Ten hours on a bus can be grueling. Mind-deteriorating numbness has a way of boring one senseless, and pinching knots in backs and necks as the cushions of the seats begin to manifest into iron maiden comfort. When traveling in South America, however, one is quickly inoculated into being nearly completely resistant, if not at least resilient, to such extended trips.

When you first start to travel the continent, long bus rides begin like trips to the dentist. You dread them before the doors even close behind you. Your supposedly ergonomic seat lies in wait to encase you in discomfort, as the drill-like whine of the engines bores holes in your patience. After a few weeks, workday-long bus trips feel more like cross country plane rides. You abhor the trip, but excite over the landing and disembarking at a new port. You joke about the food, the movie, and the company, but you can bear the challenge. After still more exposure, the rides are akin to sitting at home and simply staring out a window as the seasons change. Vistas pass like a rolling silent film, voices of characters that pass before your window supplemented by buzzing andean music that drones through overused speakers. Buses here never approach luxury cruises, but, either through overexposed ennui, or through the subconscious willing of numbing boredom, they do become comfortable.

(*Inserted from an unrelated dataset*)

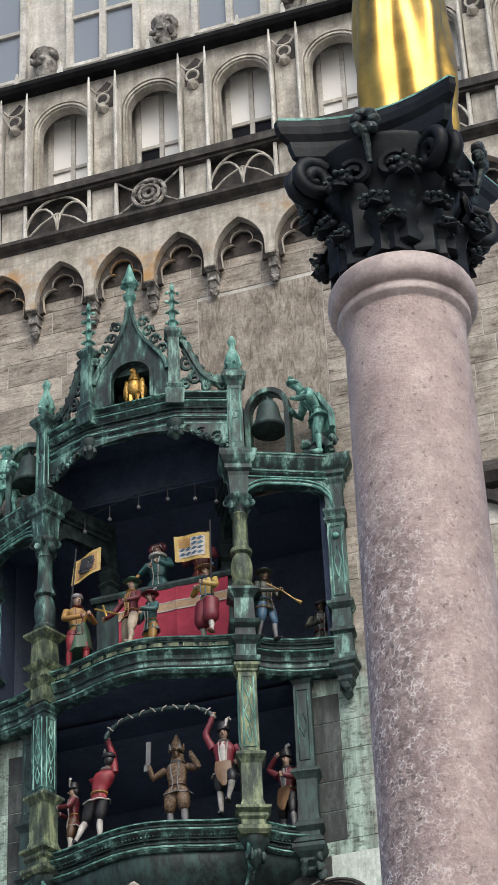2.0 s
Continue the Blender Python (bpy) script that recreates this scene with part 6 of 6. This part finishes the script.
bm = bmesh.new()
ex, ey, ez = 0.13, CY + 0.18, 35.42
blob(bm, (ex, ey, ez + 0.42), 0.2, 2, 0.05, 0, (0.85, 0.8, 1.45))
for s in (-1, 1):
    blob(bm, (ex + s * 0.19, ey + 0.02, ez + 0.38), 0.16, 2, 0.08, 0, (0.55, 0.5, 1.9))
    tube(bm, [(ex + s * 0.07, ey - 0.03, ez + 0.2), (ex + s * 0.08, ey - 0.05, ez)], [0.06, 0.04], 6)
tube(bm, [(ex, ey, ez + 0.6), (ex + 0.01, ey - 0.02, ez + 0.8)], [0.15, 0.09], 10)
blob(bm, (ex + 0.01, ey - 0.03, ez + 0.84), 0.09, 2, 0.03)
tube(bm, [(ex, ey - 0.1, ez + 0.85), (ex - 0.04, ey - 0.17, ez + 0.8)], [0.04, 0.01], 6)
tube(bm, [(ex, ey - 0.02, ez + 0.9), (ex + 0.02, ey - 0.02, ez + 0.98), (ex - 0.02, ey - 0.01, ez + 1.1)], [0.07, 0.05, 0.015], 6)
for v in bm.verts:
    v.co += noise.noise_vector(v.co * 14) * 0.03
tagged(part("eagle_statue", bm, BRASS_GILT, None, "small gilded bird statue in the gable niche", True), category="statue")


# ---- stone blocks of the tower wall ----
BLOCKS = {}


def block_mesh(w, h, material, depth):
    key = (w, h, material.name, depth)
    if key not in BLOCKS:
        mb = bmesh.new()
        e = 0.007
        rings(mb, [[(-w / 2, 0.012, -h / 2), (w / 2, 0.012, -h / 2), (w / 2, 0.012, h / 2), (-w / 2, 0.012, h / 2)],
                   [(-w / 2, -depth + e, -h / 2), (w / 2, -depth + e, -h / 2), (w / 2, -depth + e, h / 2), (-w / 2, -depth + e, h / 2)],
                   [(-w / 2 + e, -depth, -h / 2 + e), (w / 2 - e, -depth, -h / 2 + e), (w / 2 - e, -depth, h / 2 - e), (-w / 2 + e, -depth, h / 2 - e)]])
        BLOCKS[key] = finish("stone_block", mb, [material])
    return BLOCKS[key]


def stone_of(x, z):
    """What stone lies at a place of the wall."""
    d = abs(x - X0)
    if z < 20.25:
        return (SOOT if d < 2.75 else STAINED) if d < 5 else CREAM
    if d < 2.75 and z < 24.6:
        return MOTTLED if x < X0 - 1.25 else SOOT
    if d < 5.0 and z < 28.6:
        return STAINED if d < (3.95 if x > X0 else 3.55) and z > 23.9 else BROWN
    if x > 6.6 and z < 32:
        return CREAM if (int(z * 1.5) + int(x)) % 3 else PALE
    if x < -5.25:
        return PALE if z > 26.5 and int(z / 0.68) % 4 != 2 else BROWN
    return BROWN


def lay(x0, x1, z0, z1, h, long, holes, parent, joint=0.017):
    rows = round((z1 - z0) / h)
    h = (z1 - z0) / rows
    for r in range(rows):
        a, b = z0 + r * h, z0 + (r + 1) * h
        for s, e in free_spans(x0, x1, a, b, holes):
            x = s
            step = rnd.uniform(0.4, 1.0) * long if r % 2 else rnd.uniform(0.7, 1.25) * long
            while x < e - 0.02:
                w = min(step, e - x)
                if e - x - w < 0.35:
                    w = e - x
                w = round(w * 20) / 20 if e - x - w > 0.06 else w
                m = stone_of(x + w / 2, (a + b) / 2)
                me = block_mesh(round(w - joint, 3), round(h - joint, 3), m, rnd.choice((0.01, 0.013, 0.016)))
                piece("stone_block", me, parent, Matrix.Translation((x + w / 2, 0, (a + b) / 2)))
                x += w
                step = rnd.uniform(0.7, 1.35) * long


SLAB = (1.25, 4.35, 35.3, 39.05)
KEEP = [SLAB] + [(x - 0.76 * k - 0.06, x + 0.76 * k + 0.06, 20.32, 24.05) for x, k in zip(WIN_X, WIN_K)] + HOLES[5:] + [(X0 - 3.98, X0 + 3.98, 28.2, 33.1), (X0 - 3.1, X0 + 3.1, 24.4, 28.2), (X0 - 2.28, X0 + 2.28, 33.1, 35.1), (-9.0, -5.62, 29.6, 32.8)]
strips = [(X0 + 1.62, X0 + 1.95, 21.0)]
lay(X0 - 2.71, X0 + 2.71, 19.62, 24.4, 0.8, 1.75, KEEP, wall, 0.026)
for a, b in ((-6.9, X0 - 3.6), (X0 - 3.6, X0 - 2.71), (X0 + 2.71, X0 + 3.95), (X0 + 3.95, 5.3)):
    lay(a, b, 19.62, 28.46, 0.68, 1.25, KEEP, wall)
lay(-6.9, 5.3, 28.46, 41.15, 0.68, 1.3, KEEP, wall)
mb = bmesh.new()
x0, x1, z0, z1 = SLAB
rings(mb, [[(x0 + 0.01, 0.012, z0 + 0.01), (x1 - 0.01, 0.012, z0 + 0.01), (x1 - 0.01, 0.012, z1 - 0.01), (x0 + 0.01, 0.012, z1 - 0.01)],
           [(x0 + 0.01, -0.012, z0 + 0.01), (x1 - 0.01, -0.012, z0 + 0.01), (x1 - 0.01, -0.012, z1 - 0.01), (x0 + 0.01, -0.012, z1 - 0.01)]])
piece("rough_slab", finish("rough_slab", mb, [VEINED]), wall, Matrix())
far = tagged(thing("wall_corner", "pale coursed stone at the tower's corner", "wall", (8.0, 0, 19.6)), kind="structure")
lay(5.3, 9.8, 19.62, 41.15, 0.72, 1.6, KEEP, far)
# green-stained strips under the brackets
for a, b, z in strips:
    bm = bmesh.new()
    foot = [(a + (b - a) * i / 8, z + rnd.uniform(-0.1, 0.12)) for i in range(9)]
    edge = [(b + rnd.uniform(-0.03, 0.05), z + (22.9 - z) * (0.3 + 0.15 * i)) for i in range(4)]
    prism(bm, foot + edge + [(b - 0.02, 22.9), (a + 0.02, 22.9)], -0.022, 0.01, "y")
    tagged(part("wall_strip", bm, GREEN_STAIN, None, "green-stained stone strip under a bracket"), category="pilaster strip", kind="structure")
# lowest storeys, plain, under the loggia
bm = bmesh.new()
box(bm, -9.5, 12.0, -1.0, -0.02, 0.0, 9.0)
structure("wall_base", bm, CREAM, "plain stone base of the town hall front", "wall")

Buses from Arica to Antofogasta, Cusco, to Puno, La Serena to Santiago, somewhere to anywhere, they blend like gray haze into the horizon. Talking with other travelers, your descriptions of trips confuse themselves with each other, and names of destinations and departure towns opt to hide themselves among the many that you pass. One town’s bus terminal pretends to be another, and scenery that passes you at night hides in obscurity in your description of the images that keep you awake.

Running images sprint past before your blurred vision and blank staring eyes. Stills of life imprint themselves on your mind to be forgotten later and remembered at strange intervals all throughout your life. Small street booths selling candy bars, black taxis cued up like planes awaiting flight plans, a freeze frame open-street argument, a drunk man peeing on a dog. Fragments of life strewn out through cities and along roads, giving you a through-the-viewing-glass look at moments in the action of life.
Extended bus rides can be grueling, but you begin to accept them, and eventually welcome the freeze-frame lifestyle they provide of the outside world. Your side-lined life passes people actively engaged in the struggle, as you let your diesel chariot guide you past their homes, yards, shops, and lives. Life continues for you like this until you finally arrive at where you are going. Crossing the bus/world threshold, you provide fodder for other looking glass lives as you walk the streets, becoming part of another’s freeze frame scenery.